== Exercise description ==
What is wanted is an exact restatement of the lines from the one with "for path in" through the one with "setattr(scene.view_settings, path, value)", both included, and of no other lines.
_ _ _
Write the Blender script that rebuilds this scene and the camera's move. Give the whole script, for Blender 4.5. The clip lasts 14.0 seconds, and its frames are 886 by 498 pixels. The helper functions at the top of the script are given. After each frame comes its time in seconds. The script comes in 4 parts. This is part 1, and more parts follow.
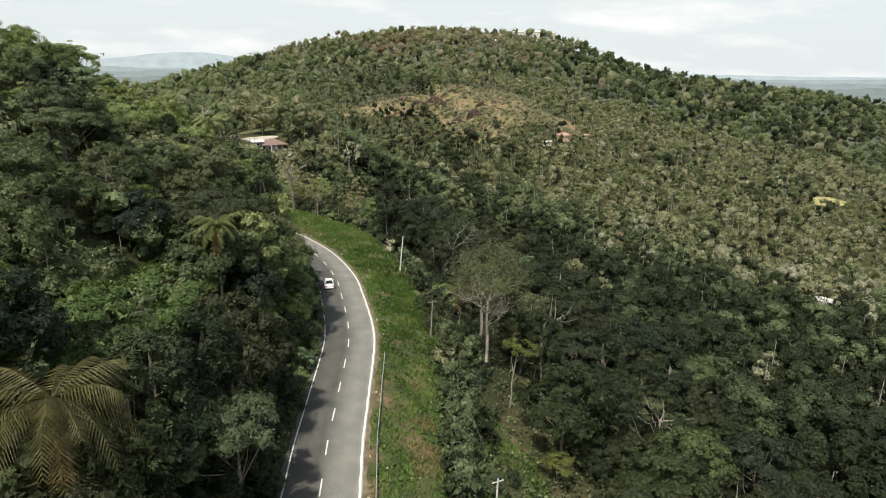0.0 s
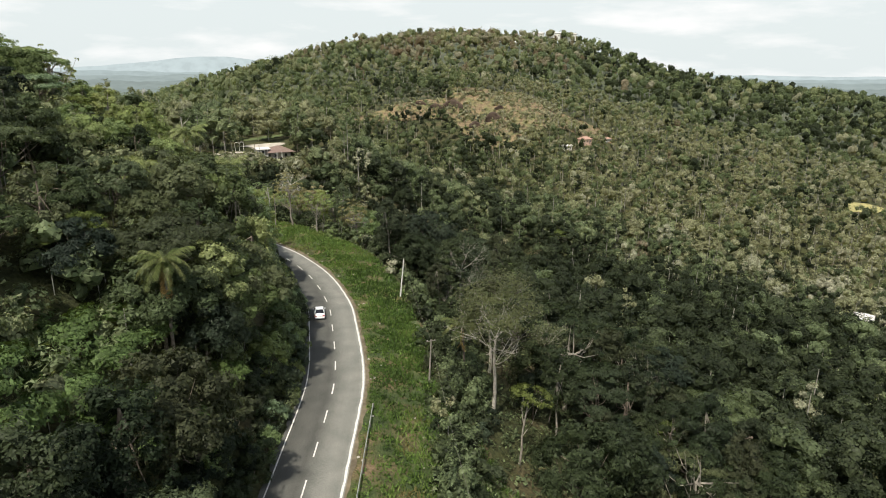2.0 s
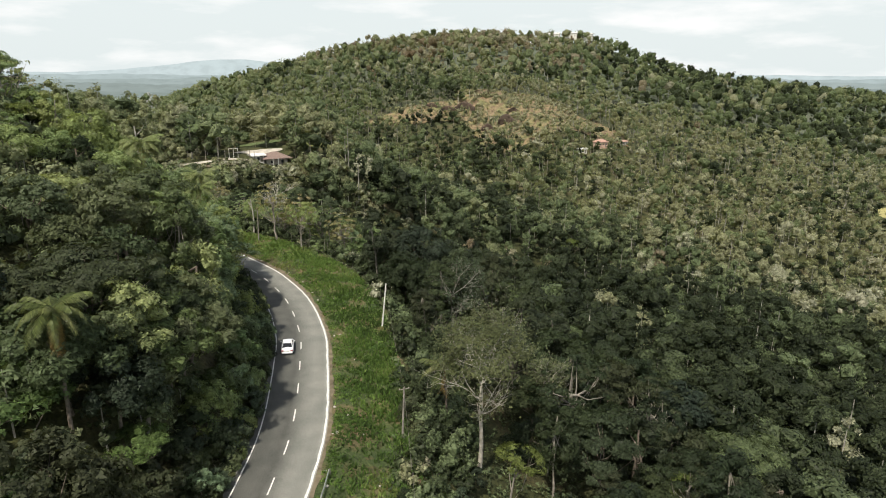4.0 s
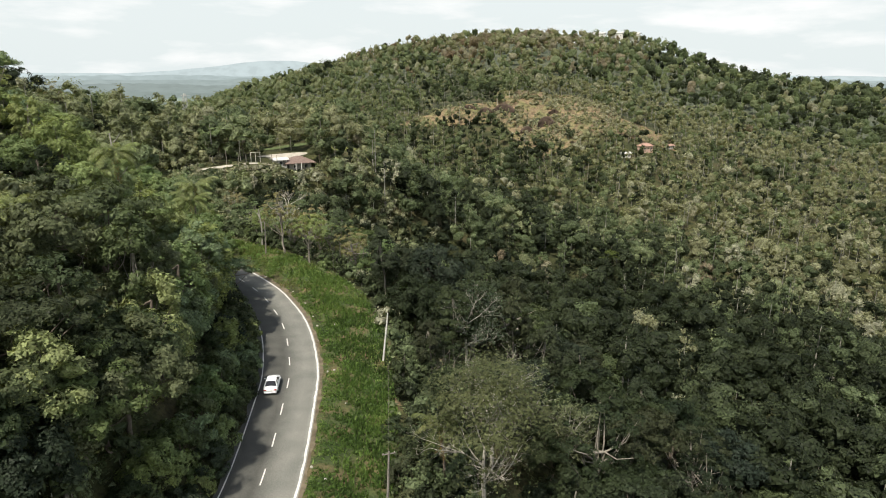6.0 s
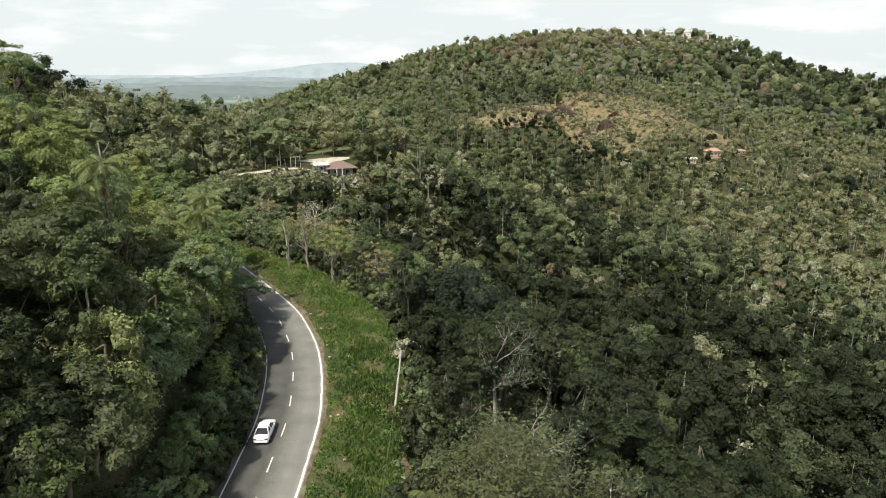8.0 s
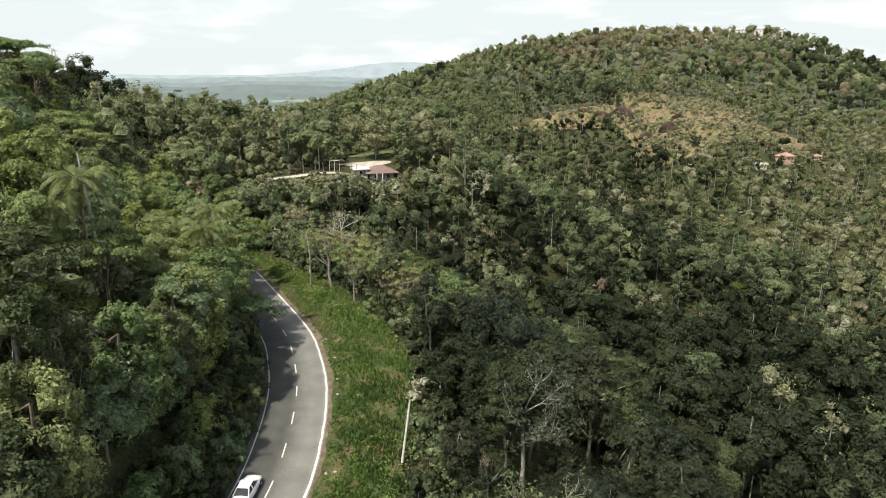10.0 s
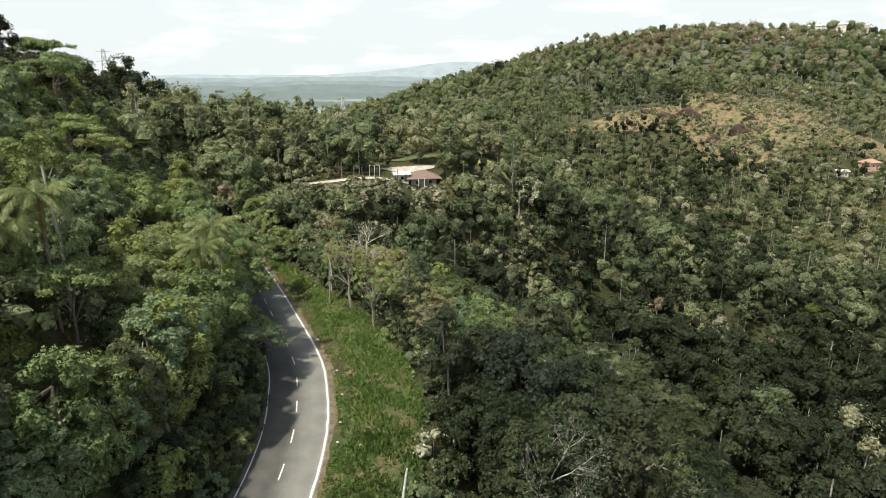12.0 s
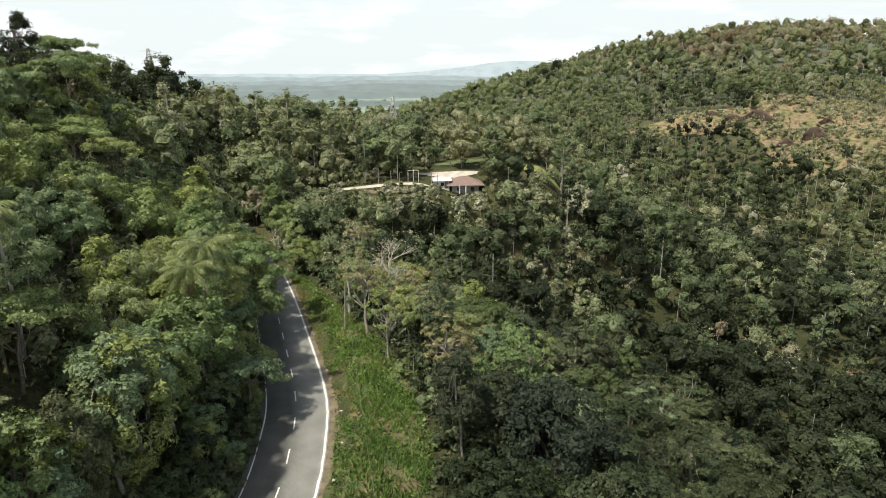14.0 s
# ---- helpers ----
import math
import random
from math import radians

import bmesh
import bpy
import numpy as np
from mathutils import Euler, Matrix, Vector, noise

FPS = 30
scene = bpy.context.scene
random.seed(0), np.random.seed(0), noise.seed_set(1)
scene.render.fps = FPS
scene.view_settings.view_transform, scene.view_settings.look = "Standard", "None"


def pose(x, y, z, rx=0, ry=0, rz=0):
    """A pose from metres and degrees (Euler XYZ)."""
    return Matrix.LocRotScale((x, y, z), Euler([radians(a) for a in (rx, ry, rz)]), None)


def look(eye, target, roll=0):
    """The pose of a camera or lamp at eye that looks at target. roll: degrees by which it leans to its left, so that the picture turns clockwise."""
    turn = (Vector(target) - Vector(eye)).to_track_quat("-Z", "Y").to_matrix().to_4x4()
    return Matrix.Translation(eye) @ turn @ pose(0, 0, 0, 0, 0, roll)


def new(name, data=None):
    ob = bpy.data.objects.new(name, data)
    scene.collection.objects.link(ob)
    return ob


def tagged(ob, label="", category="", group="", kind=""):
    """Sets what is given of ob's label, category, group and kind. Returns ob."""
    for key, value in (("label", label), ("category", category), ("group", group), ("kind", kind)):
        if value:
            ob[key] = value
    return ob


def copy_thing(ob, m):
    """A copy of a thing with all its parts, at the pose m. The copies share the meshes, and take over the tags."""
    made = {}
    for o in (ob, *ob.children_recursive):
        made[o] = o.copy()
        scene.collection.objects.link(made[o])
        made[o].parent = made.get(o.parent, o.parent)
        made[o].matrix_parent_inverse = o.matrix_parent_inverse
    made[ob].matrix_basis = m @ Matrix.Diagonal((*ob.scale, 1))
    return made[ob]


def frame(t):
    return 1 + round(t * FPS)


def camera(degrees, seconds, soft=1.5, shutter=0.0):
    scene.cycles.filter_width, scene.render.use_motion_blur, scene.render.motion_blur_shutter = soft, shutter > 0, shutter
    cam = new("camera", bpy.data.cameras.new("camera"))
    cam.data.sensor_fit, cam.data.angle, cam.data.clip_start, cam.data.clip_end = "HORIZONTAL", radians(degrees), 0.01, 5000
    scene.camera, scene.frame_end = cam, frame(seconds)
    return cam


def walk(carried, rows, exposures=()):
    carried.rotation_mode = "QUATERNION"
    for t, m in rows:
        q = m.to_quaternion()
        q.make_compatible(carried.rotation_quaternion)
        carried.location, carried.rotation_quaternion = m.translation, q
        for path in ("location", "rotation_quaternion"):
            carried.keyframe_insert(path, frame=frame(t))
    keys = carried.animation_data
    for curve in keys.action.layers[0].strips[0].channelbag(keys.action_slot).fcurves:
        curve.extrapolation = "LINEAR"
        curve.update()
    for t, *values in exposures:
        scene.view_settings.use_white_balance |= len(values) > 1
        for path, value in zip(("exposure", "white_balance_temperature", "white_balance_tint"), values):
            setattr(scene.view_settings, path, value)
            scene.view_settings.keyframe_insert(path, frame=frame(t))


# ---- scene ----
cam = camera(69.7, 14.0, soft=1.0)
PATH = [
    (0, (-22.067, 5.61, 39.023), (-21.232, 7.342, 38.472), 1.0),
    (0.5, (-20.248, 8.249, 39.048), (-19.445, 9.997, 38.499), 0.9),
    (1, (-18.266, 11.111, 39.087), (-17.478, 12.866, 38.54), 0.8),
    (1.5, (-16.264, 13.741, 39.139), (-15.482, 15.499, 38.593), 0.7),
    (2, (-13.976, 16.381, 39.222), (-13.199, 18.141, 38.677), 0.6),
    (2.5, (-11.682, 18.805, 39.243), (-10.911, 20.568, 38.699), 0.5),
    (3, (-9.182, 21.315, 39.288), (-8.424, 23.084, 38.744), 0.4),
    (5.5, (2.202, 34.12, 39.145), (2.85, 35.934, 38.607), 0.2),
    (6, (4.373, 36.783, 39.208), (4.979, 38.611, 38.669), 0.2),
    (6.5, (6.311, 39.306, 39.238), (6.877, 41.147, 38.701), 0.2),
    (7, (8.317, 42.048, 39.313), (8.837, 43.903, 38.776), 0.1),
    (7.5, (10.271, 44.535, 39.323), (10.748, 46.402, 38.787), 0.0),
    (8, (12.153, 47.493, 39.31), (12.585, 49.37, 38.774), -0.0),
    (10.5, (20.047, 61.437, 39.513), (20.262, 63.351, 38.975), -0.1),
    (11, (21.617, 64.285, 39.592), (21.785, 66.204, 39.053), -0.1),
    (11.5, (22.938, 67.087, 39.569), (23.063, 69.009, 39.031), -0.1),
    (12, (24.221, 70.067, 39.54), (24.301, 71.991, 39.002), -0.2),
    (12.5, (25.388, 72.941, 39.58), (25.426, 74.867, 39.042), -0.2),
    (13, (26.561, 75.998, 39.622), (26.555, 77.924, 39.083), -0.2),
    (13.5, (27.611, 78.973, 39.643), (27.563, 80.899, 39.103), -0.2),
    (14, (28.621, 81.999, 39.661), (28.528, 83.923, 39.121), -0.2),
]
walk(cam, [(t, look(e, g, r)) for t, e, g, r in PATH], [(0, 0.09), (7, 0.14), (14.0, 0.26)])

# ---- world, sun, exposure ----
SUN_EL, SUN_AZ = radians(58), radians(226)      # azimuth clockwise from +y


def build_world():
    w = bpy.data.worlds.new("sky")
    scene.world = w
    w.use_nodes = True
    nt = w.node_tree
    nt.nodes.clear()
    N, L = nt.nodes.new, nt.links.new
    out, bg = N("ShaderNodeOutputWorld"), N("ShaderNodeBackground")
    sky = N("ShaderNodeTexSky")
    sky.sky_type, sky.sun_disc = "NISHITA", False
    sky.sun_elevation, sky.sun_rotation = SUN_EL, SUN_AZ
    sky.air_density, sky.dust_density, sky.ozone_density = 1.0, 3.0, 1.0
    dim = N("ShaderNodeVectorMath")
    dim.operation = "SCALE"
    dim.inputs["Scale"].default_value = 0.105
    L(sky.outputs[0], dim.inputs[0])
    co = N("ShaderNodeTexCoord")
    sep = N("ShaderNodeSeparateXYZ")
    L(co.outputs["Generated"], sep.inputs[0])
    # soft flattened puffs of cloud
    flat = N("ShaderNodeMapping")
    flat.inputs["Scale"].default_value = (1.0, 1.0, 4.2)
    L(co.outputs["Generated"], flat.inputs["Vector"])
    noi = N("ShaderNodeTexNoise")
    noi.inputs["Scale"].default_value = 5.2
    noi.inputs["Detail"].default_value = 8
    noi.inputs["Roughness"].default_value = 0.55
    L(flat.outputs[0], noi.inputs["Vector"])
    ramp = N("ShaderNodeValToRGB")
    ramp.color_ramp.elements[0].position, ramp.color_ramp.elements[1].position = 0.48, 0.66
    L(noi.outputs["Fac"], ramp.inputs[0])
    # white haze near the horizon thins out to blue overhead, and the clouds with it
    haze = N("ShaderNodeMapRange")
    haze.interpolation_type = "SMOOTHSTEP"
    haze.inputs["From Min"].default_value, haze.inputs["From Max"].default_value = 0.10, 0.60
    haze.inputs["To Min"].default_value, haze.inputs["To Max"].default_value = 0.94, 0.15
    L(sep.outputs["Z"], haze.inputs["Value"])
    m1 = N("ShaderNodeMix")
    m1.data_type = "RGBA"
    m1.inputs["B"].default_value = (0.80, 0.865, 0.865, 1)
    L(haze.outputs[0], m1.inputs["Factor"])
    L(dim.outputs[0], m1.inputs["A"])
    puff = N("ShaderNodeMath")
    puff.operation = "MULTIPLY"
    L(ramp.outputs[0], puff.inputs[0])
    L(haze.outputs[0], puff.inputs[1])
    m2 = N("ShaderNodeMix")
    m2.data_type = "RGBA"
    m2.inputs["B"].default_value = (0.97, 0.975, 0.965, 1)
    L(puff.outputs[0], m2.inputs["Factor"])
    L(m1.outputs["Result"], m2.inputs["A"])
    L(m2.outputs["Result"], bg.inputs[0])
    bg.inputs[1].default_value = 0.98
    L(bg.outputs[0], out.inputs[0])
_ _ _
== Response to this task ==
        for path in ("location", "rotation_quaternion"):
            carried.keyframe_insert(path, frame=frame(t))
    keys = carried.animation_data
    for curve in keys.action.layers[0].strips[0].channelbag(keys.action_slot).fcurves:
        curve.extrapolation = "LINEAR"
        curve.update()
    for t, *values in exposures:
        scene.view_settings.use_white_balance |= len(values) > 1
        for path, value in zip(("exposure", "white_balance_temperature", "white_balance_tint"), values):
            setattr(scene.view_settings, path, value)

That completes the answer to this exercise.